Gosia Baczyńska & a collection shaped by hope
During Paris Fashion Week (autumn-winter 2015/16), Gosia Baczyńska, a leading Warsaw luxury fashion designer, presented the 'Yalta' collection. The title referred to the Yalta Conference. In 1945, just before the end of World War II, the leaders of Great Britain, the USA and Russia met in the Ukrainian Crimea, now occupied by the Russians. Churchill, Roosevelt and Stalin signed documents establishing a new division of Europe. The eastern part of former Poland found itself in the USSR, and the entire country in the Soviet sphere of influence. In turn, East Germany fell to the new Poland. Border changes caused mass resettlements. The wandering of millions of people through the ruined and still dangerous Central and Eastern Europe usually took place in tragic conditions.
However, great historical narratives and reckoning were not the subject of Gosia Baczyńska's research.
The hope that people who were starting a new life at that time could feel became more important. Baczyńska's collection was personal and autobiographical. The designer's ancestors were resettlers from the East who started families, bonding with residents of Western Poland. The Warsaw native, with roots in those territories, emphasizes that forced resettlements contributed to her birth.
The aesthetics and cuts of the clothes from CMWŁ combine the elements of, among others, military, folk, luxury, evening and labourers', feminine and masculine. 'Yalta' reflects the chaos of war, which caused the clothes of different social groups to be mixed together.

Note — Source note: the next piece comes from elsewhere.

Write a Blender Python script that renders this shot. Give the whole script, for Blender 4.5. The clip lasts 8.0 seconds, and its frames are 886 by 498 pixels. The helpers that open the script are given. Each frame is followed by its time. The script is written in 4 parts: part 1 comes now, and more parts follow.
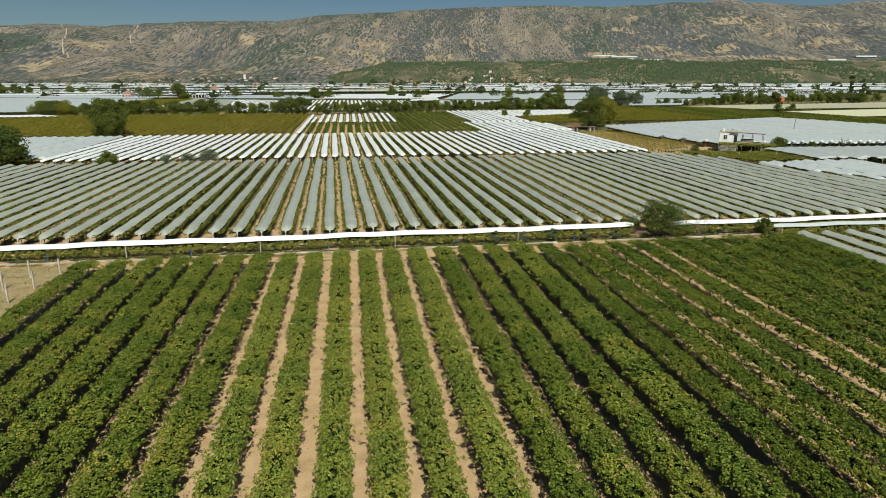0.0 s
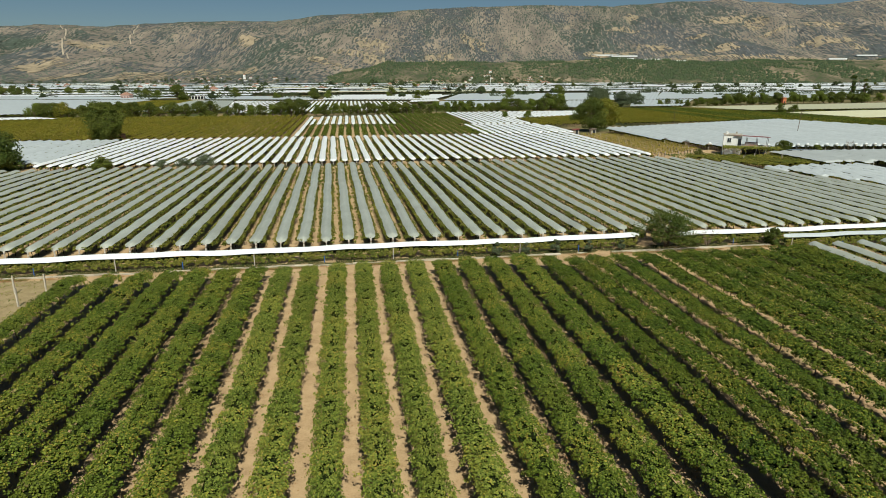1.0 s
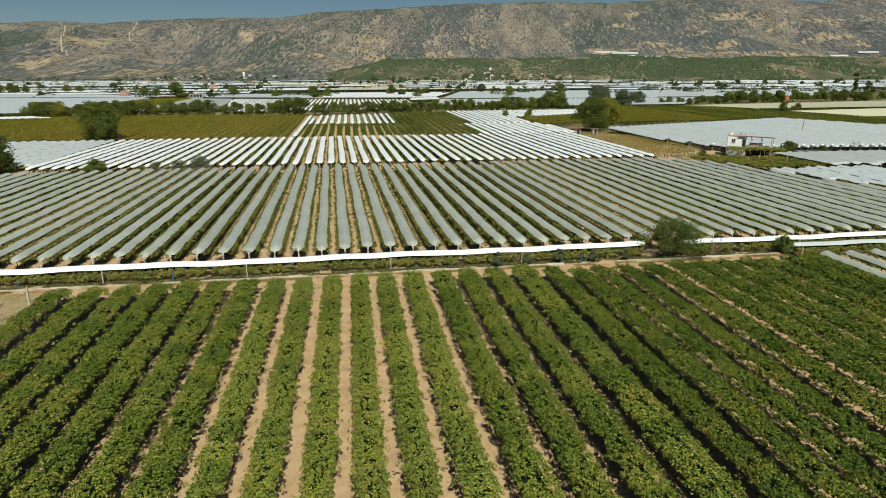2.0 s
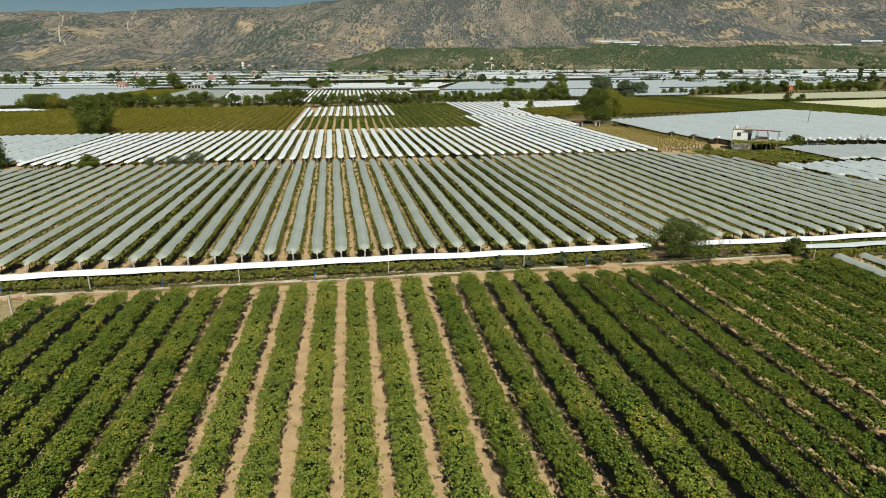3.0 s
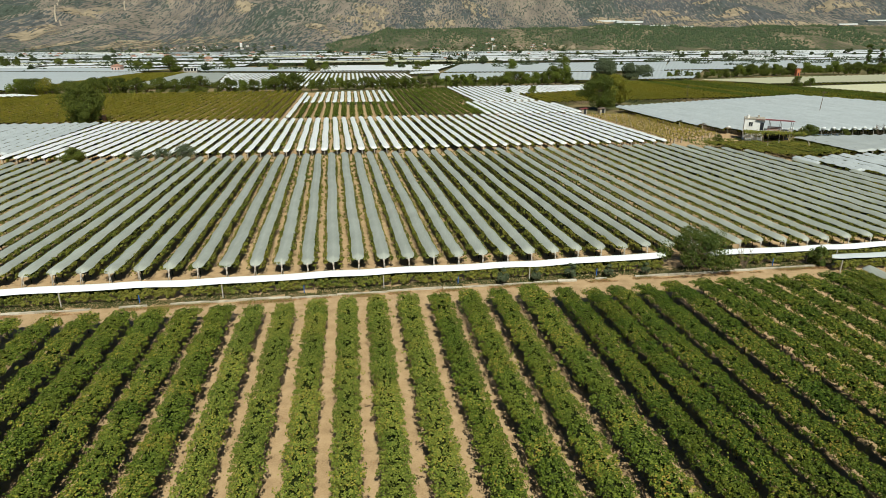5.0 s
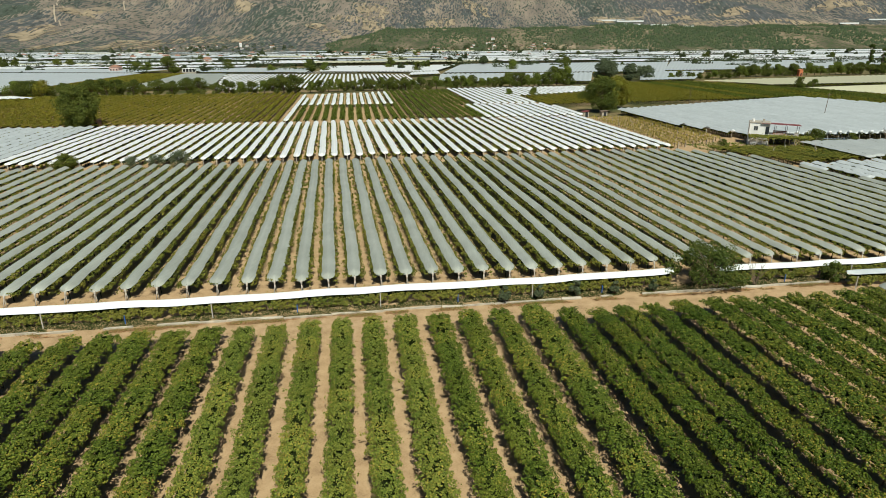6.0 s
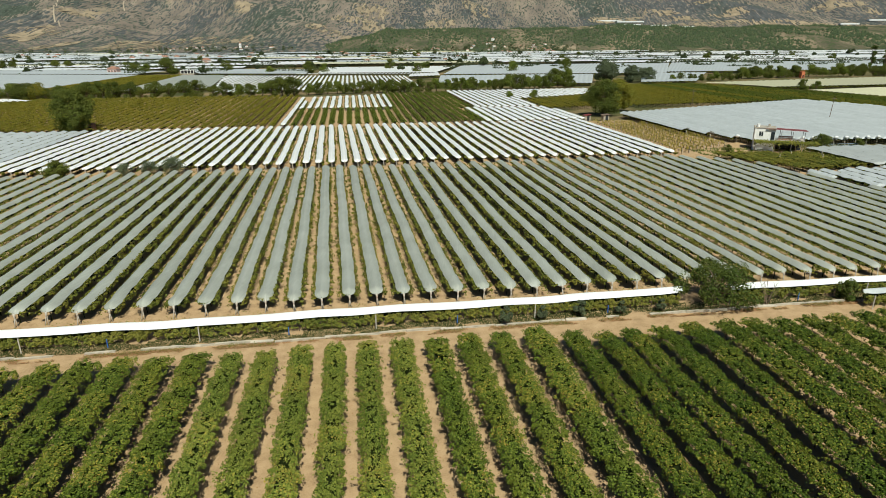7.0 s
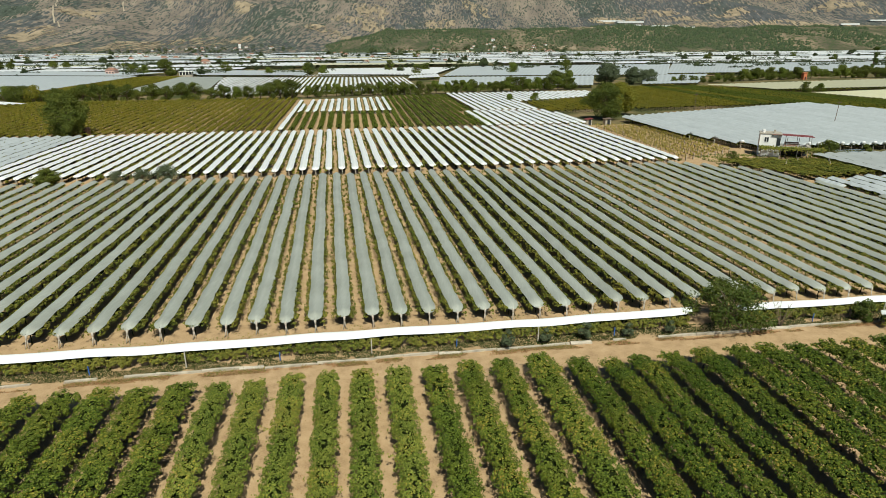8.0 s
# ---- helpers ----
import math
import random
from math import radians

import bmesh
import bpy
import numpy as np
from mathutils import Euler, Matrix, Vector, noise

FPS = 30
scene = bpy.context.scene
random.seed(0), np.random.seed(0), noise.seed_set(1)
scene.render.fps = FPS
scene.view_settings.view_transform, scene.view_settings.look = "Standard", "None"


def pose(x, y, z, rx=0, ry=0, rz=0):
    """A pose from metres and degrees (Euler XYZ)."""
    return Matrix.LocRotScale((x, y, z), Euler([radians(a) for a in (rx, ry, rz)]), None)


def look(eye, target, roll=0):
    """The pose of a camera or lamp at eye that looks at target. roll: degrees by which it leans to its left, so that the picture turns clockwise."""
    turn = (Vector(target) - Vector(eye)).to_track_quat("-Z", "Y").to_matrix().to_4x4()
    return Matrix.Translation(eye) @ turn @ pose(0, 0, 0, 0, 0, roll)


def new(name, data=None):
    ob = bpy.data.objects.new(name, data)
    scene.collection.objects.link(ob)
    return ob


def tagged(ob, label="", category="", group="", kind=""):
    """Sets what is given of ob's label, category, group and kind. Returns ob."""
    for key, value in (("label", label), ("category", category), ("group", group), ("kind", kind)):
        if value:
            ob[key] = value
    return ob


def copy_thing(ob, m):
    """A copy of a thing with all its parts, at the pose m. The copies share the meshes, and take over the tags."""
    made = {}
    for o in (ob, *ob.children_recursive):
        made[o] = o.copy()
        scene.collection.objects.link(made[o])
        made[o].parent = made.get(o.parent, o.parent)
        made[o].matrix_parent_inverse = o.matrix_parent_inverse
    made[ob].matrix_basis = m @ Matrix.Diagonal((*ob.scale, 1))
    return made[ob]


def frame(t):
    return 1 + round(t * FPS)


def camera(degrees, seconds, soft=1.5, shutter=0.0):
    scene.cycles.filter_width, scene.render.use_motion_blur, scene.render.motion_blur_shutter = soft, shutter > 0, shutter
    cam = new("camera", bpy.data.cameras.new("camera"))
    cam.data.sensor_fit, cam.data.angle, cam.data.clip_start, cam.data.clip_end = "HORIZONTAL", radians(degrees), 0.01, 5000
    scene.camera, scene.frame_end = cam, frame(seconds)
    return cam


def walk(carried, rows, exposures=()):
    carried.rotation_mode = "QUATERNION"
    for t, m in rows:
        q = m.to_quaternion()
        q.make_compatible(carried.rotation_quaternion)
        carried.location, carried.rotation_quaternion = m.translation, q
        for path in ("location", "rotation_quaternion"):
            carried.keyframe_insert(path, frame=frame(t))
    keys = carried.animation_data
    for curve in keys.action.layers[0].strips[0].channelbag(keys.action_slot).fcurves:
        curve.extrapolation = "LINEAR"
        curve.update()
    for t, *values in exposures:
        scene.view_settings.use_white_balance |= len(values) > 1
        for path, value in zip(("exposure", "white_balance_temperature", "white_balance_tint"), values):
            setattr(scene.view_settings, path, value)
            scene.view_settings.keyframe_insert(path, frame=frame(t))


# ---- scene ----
cam = camera(72.0, 8.0, soft=0.6)
PATH = [
    (0, (0.678, 2.946, 21.03), (0.591, 4.867, 20.478), 0.0),
    (0.5, (0.651, 4.295, 21.404), (0.564, 6.215, 20.852), -0.0),
    (1, (0.628, 5.627, 21.858), (0.54, 7.547, 21.305), -0.1),
    (1.5, (0.619, 7.009, 22.28), (0.531, 8.929, 21.725), -0.1),
    (3, (0.619, 11.274, 23.363), (0.529, 13.182, 22.77), -0.2),
    (3.5, (0.573, 12.686, 23.749), (0.483, 14.588, 23.137), -0.2),
    (4, (0.527, 14.076, 24.098), (0.437, 15.972, 23.468), -0.2),
    (4.5, (0.511, 15.577, 24.51), (0.42, 17.468, 23.865), -0.2),
    (6, (0.472, 20.171, 25.811), (0.379, 22.06, 25.159), -0.3),
    (6.5, (0.459, 21.783, 26.187), (0.367, 23.672, 25.536), -0.3),
    (7, (0.466, 23.437, 26.631), (0.373, 25.325, 25.98), -0.3),
    (7.5, (0.442, 25.06, 27.092), (0.349, 26.949, 26.44), -0.2),
    (8, (0.425, 26.655, 27.55), (0.332, 28.544, 26.899), -0.3),
]
walk(cam, [(t, look(eye, target, roll)) for t, eye, target, roll in PATH],
     exposures=[(0.0, 0.09, 6400.0, 1.0), (8.0, 0.09, 6400.0, 1.0)])

# ---- world, sun ----
ROW_TURN = 11.1                      # degrees by which the rows run left of +y
SUN_ELEV, SUN_OFF = 53.0, 5.0         # sun stands high behind the camera, along the rows
sun_az = radians(ROW_TURN + SUN_OFF)
shadow_dir = Vector((-math.sin(sun_az), math.cos(sun_az), 0))
sun_from = -shadow_dir * math.cos(radians(SUN_ELEV)) + Vector((0, 0, math.sin(radians(SUN_ELEV))))
world = bpy.data.worlds.new("sky")
scene.world = world
world.use_nodes = True
wn = world.node_tree
sky = wn.nodes.new("ShaderNodeTexSky")
sky.sky_type = "NISHITA"
sky.sun_disc = False
sky.sun_elevation = radians(SUN_ELEV)
sky.sun_rotation = math.atan2(sun_from.x, sun_from.y)
sky.dust_density, sky.air_density, sky.ozone_density, sky.altitude = 0.1, 1.0, 6.0, 200
wn.nodes["Background"].inputs[1].default_value = 0.038
wn.links.new(sky.outputs[0], wn.nodes["Background"].inputs[0])
sun = new("sun", bpy.data.lights.new("sun", "SUN"))
sun.data.energy, sun.data.angle, sun.data.color = 5.0, radians(0.6), (1.0, 0.95, 0.85)
sun.matrix_world = look((0, 0, 200), Vector((0, 0, 200)) - sun_from)

FIELD = Matrix.Rotation(radians(ROW_TURN), 4, "Z")
rng = np.random.default_rng(7)

# ---- materials ----
def mat(name, rough=0.8, spec=0.3):
    m = bpy.data.materials.new(name)
    m.use_nodes = True
    b = m.node_tree.nodes["Principled BSDF"]
    b.inputs["Roughness"].default_value = rough
    b.inputs["Specular IOR Level"].default_value = spec
    return m, m.node_tree, b


def ramp(nt, fac, stops):
    r = nt.nodes.new("ShaderNodeValToRGB")
    while len(r.color_ramp.elements) < len(stops):
        r.color_ramp.elements.new(0.5)
    for e, (p, c) in zip(r.color_ramp.elements, stops):
        e.position, e.color = p, (*c, 1)
    nt.links.new(fac, r.inputs[0])
    return r.outputs[0]


def tex(nt, scale, detail=4, rough=0.55, kind="noise", stretch=None):
    g = nt.nodes.new("ShaderNodeNewGeometry")
    src = g.outputs["Position"]
    if stretch:
        mp = nt.nodes.new("ShaderNodeMapping")
        mp.inputs["Rotation"].default_value = (0, 0, -radians(ROW_TURN))
        mp.inputs["Scale"].default_value = stretch
        nt.links.new(src, mp.inputs[0])
        src = mp.outputs[0]
    if kind == "noise":
        n = nt.nodes.new("ShaderNodeTexNoise")
        n.inputs["Detail"].default_value, n.inputs["Roughness"].default_value = detail, rough
        n.inputs["Scale"].default_value = scale
        nt.links.new(src, n.inputs["Vector"])
        return n.outputs["Fac"]
    v = nt.nodes.new("ShaderNodeTexVoronoi")
    v.inputs["Scale"].default_value = scale
    nt.links.new(src, v.inputs["Vector"])
    return v.outputs["Distance"]


def mixc(nt, fac, a, b, blend="MIX"):
    m = nt.nodes.new("ShaderNodeMix")
    m.data_type, m.blend_type = "RGBA", blend
    for v, k in ((fac, 0), (a, 6), (b, 7)):
        if isinstance(v, (int, float)):
            m.inputs[k].default_value = v
        elif isinstance(v, tuple):
            m.inputs[k].default_value = (*v, 1)
        else:
            nt.links.new(v, m.inputs[k])
    return m.outputs[2]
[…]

Gosia Baczyńska from the 'Yalta' collection, 2015, photo. Central Textile Museum in Łódź
During the war, the old social and fashion hierarchies ceased to apply, and tragedies befell everyone. Aristocratic women and representatives of the bourgeoisie put on workers' jackets and folk scarves. Female labourers travelled across Europe in once luxurious dresses. A uniform acquired by chance became a jacket or a suit worn long after the war.
The leading accessories of 'Yalta' are medals, which are usually used to decorate the chests of war heroes. Instead of state symbols, the decorations were engraved with works of art, such as the depiction of Infanta Margarita by Velázquez. The works became symbols of peace and global community, the link and guarantor of which can be art. Baczyńska did not use them to award female and male soldiers, but rather the decimated, exhausted by war civilians, and above all, women.